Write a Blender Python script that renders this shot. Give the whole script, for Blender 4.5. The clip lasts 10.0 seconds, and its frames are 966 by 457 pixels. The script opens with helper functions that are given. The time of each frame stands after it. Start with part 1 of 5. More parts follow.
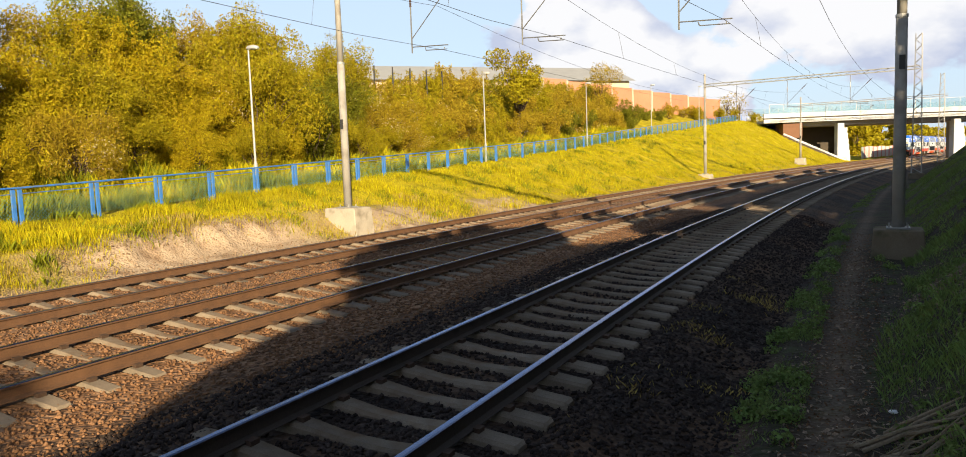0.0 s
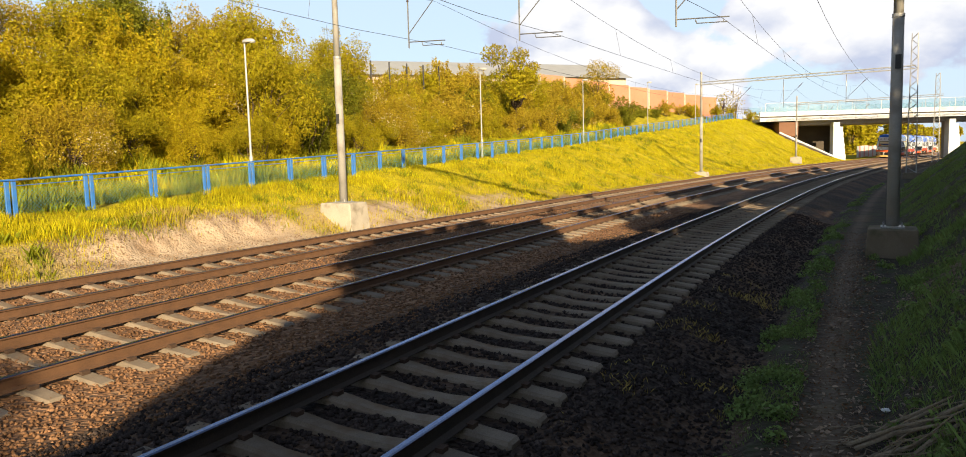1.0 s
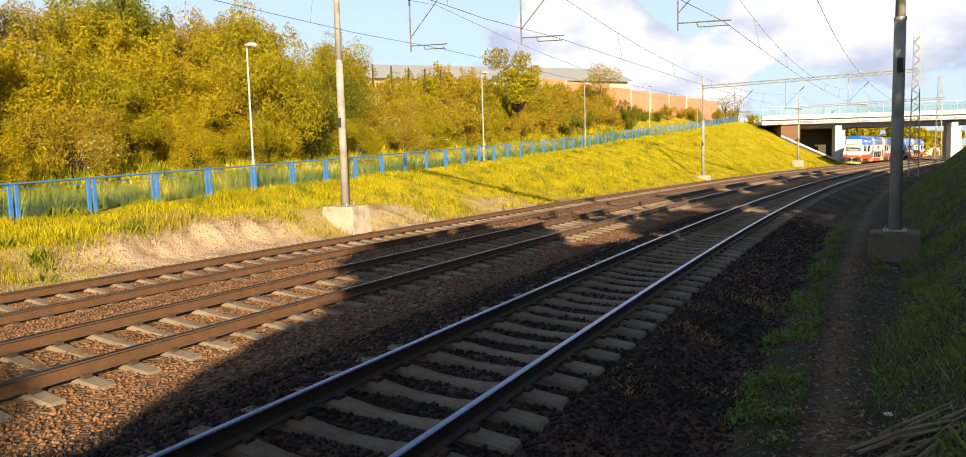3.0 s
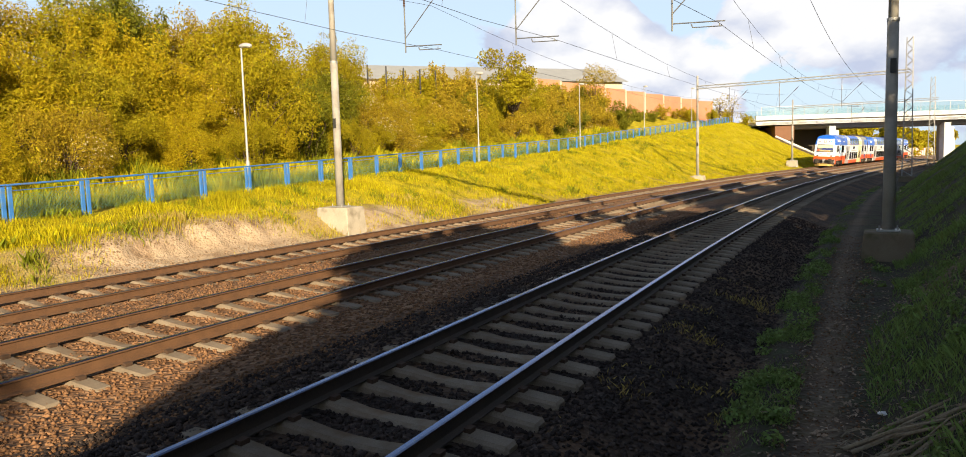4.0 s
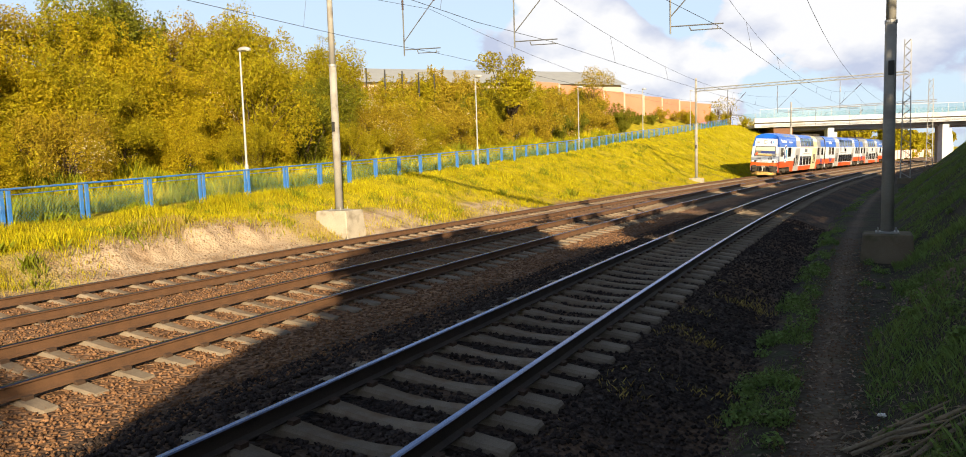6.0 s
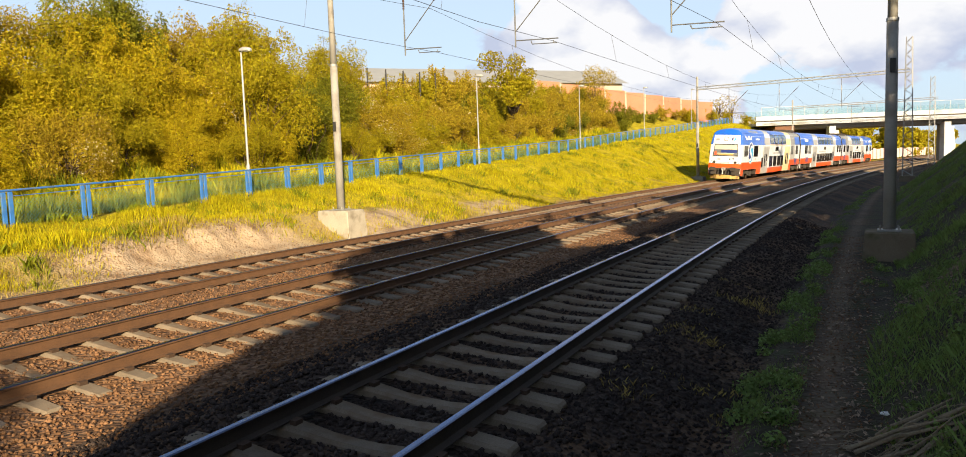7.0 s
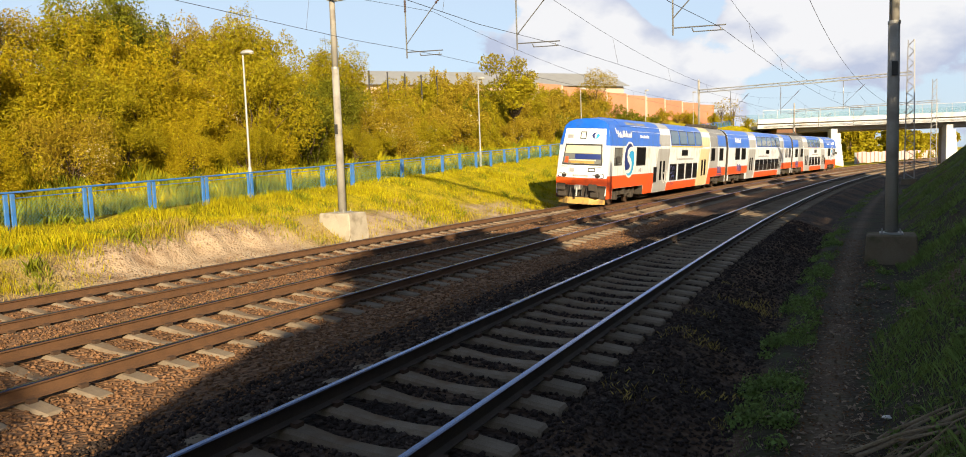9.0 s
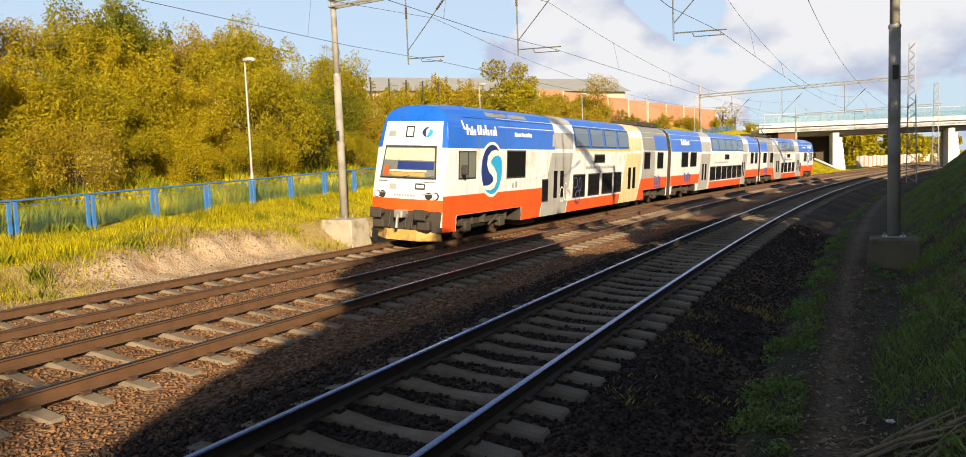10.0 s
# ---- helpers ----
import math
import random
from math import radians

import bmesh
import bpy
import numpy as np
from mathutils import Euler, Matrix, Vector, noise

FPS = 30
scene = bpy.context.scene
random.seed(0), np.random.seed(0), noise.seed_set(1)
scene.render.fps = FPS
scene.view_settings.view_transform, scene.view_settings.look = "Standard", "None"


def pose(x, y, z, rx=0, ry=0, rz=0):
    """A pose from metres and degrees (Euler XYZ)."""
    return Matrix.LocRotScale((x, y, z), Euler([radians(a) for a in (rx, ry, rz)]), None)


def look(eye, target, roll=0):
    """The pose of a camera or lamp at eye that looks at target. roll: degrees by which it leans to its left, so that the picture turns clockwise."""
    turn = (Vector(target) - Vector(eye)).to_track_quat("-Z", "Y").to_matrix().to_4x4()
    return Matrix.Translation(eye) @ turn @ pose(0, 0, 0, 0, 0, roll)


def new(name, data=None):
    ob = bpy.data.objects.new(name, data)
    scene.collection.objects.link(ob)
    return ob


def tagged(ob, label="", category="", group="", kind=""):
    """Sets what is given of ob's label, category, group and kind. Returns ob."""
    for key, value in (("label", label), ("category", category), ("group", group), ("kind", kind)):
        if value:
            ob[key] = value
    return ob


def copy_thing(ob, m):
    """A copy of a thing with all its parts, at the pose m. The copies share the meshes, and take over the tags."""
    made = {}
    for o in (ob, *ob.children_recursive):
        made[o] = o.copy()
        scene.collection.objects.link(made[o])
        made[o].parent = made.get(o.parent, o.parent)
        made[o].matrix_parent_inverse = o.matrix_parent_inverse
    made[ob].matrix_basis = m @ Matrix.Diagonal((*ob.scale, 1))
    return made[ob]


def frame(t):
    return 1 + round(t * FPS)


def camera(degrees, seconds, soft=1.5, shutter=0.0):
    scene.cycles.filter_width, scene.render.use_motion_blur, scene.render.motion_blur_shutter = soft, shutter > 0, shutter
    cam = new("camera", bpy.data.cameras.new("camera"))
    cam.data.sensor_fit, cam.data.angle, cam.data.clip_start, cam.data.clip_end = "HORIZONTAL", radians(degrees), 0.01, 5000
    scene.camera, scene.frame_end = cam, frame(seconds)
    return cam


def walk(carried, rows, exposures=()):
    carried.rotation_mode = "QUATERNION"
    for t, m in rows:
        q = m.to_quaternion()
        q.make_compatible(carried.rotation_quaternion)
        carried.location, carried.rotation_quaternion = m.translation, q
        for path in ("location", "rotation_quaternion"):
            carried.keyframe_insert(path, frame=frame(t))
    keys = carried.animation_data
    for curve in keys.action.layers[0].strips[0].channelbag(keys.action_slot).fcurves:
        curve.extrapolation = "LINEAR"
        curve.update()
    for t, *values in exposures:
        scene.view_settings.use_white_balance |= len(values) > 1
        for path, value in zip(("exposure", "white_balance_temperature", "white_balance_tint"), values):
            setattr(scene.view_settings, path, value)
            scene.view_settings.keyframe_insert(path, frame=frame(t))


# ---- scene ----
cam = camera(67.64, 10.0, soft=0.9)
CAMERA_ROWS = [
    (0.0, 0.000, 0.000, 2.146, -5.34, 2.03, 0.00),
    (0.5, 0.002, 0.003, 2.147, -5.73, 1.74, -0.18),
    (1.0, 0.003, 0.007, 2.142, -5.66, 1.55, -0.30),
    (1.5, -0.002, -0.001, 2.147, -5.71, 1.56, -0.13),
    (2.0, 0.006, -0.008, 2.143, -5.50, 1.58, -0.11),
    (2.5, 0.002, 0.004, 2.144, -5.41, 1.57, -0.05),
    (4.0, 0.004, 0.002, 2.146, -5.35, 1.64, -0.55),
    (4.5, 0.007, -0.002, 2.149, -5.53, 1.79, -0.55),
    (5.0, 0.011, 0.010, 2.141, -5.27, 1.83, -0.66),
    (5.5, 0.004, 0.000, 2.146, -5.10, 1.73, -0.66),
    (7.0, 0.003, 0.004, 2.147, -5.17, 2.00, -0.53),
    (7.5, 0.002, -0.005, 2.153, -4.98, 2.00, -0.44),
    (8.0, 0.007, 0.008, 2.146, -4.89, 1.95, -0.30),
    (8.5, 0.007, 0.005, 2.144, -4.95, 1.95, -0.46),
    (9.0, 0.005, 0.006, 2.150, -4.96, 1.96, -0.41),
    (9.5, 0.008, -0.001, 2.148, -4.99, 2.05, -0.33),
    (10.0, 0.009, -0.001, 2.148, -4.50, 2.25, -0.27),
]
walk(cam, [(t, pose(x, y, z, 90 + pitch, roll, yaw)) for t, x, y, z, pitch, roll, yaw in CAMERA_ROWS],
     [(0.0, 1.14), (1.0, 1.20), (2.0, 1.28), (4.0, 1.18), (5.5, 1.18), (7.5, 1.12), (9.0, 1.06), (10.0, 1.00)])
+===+
Prompt –
Restate only the lines running from the start of the material above through the line containing "shutter > 0, shutter", ends included. No pictures.

Task solution –
Write a Blender Python script that renders this shot. Give the whole script, for Blender 4.5. The clip lasts 10.0 seconds, and its frames are 966 by 457 pixels. The script opens with helper functions that are given. The time of each frame stands after it. Start with part 1 of 5. More parts follow.
0.0 s
1.0 s
3.0 s
4.0 s
6.0 s
7.0 s
9.0 s
10.0 s
# ---- helpers ----
import math
import random
from math import radians

import bmesh
import bpy
import numpy as np
from mathutils import Euler, Matrix, Vector, noise

FPS = 30
scene = bpy.context.scene
random.seed(0), np.random.seed(0), noise.seed_set(1)
scene.render.fps = FPS
scene.view_settings.view_transform, scene.view_settings.look = "Standard", "None"


def pose(x, y, z, rx=0, ry=0, rz=0):
    """A pose from metres and degrees (Euler XYZ)."""
    return Matrix.LocRotScale((x, y, z), Euler([radians(a) for a in (rx, ry, rz)]), None)


def look(eye, target, roll=0):
    """The pose of a camera or lamp at eye that looks at target. roll: degrees by which it leans to its left, so that the picture turns clockwise."""
    turn = (Vector(target) - Vector(eye)).to_track_quat("-Z", "Y").to_matrix().to_4x4()
    return Matrix.Translation(eye) @ turn @ pose(0, 0, 0, 0, 0, roll)


def new(name, data=None):
    ob = bpy.data.objects.new(name, data)
    scene.collection.objects.link(ob)
    return ob


def tagged(ob, label="", category="", group="", kind=""):
    """Sets what is given of ob's label, category, group and kind. Returns ob."""
    for key, value in (("label", label), ("category", category), ("group", group), ("kind", kind)):
        if value:
            ob[key] = value
    return ob


def copy_thing(ob, m):
    """A copy of a thing with all its parts, at the pose m. The copies share the meshes, and take over the tags."""
    made = {}
    for o in (ob, *ob.children_recursive):
        made[o] = o.copy()
        scene.collection.objects.link(made[o])
        made[o].parent = made.get(o.parent, o.parent)
        made[o].matrix_parent_inverse = o.matrix_parent_inverse
    made[ob].matrix_basis = m @ Matrix.Diagonal((*ob.scale, 1))
    return made[ob]


def frame(t):
    return 1 + round(t * FPS)


def camera(degrees, seconds, soft=1.5, shutter=0.0):
    scene.cycles.filter_width, scene.render.use_motion_blur, scene.render.motion_blur_shutter = soft, shutter > 0, shutter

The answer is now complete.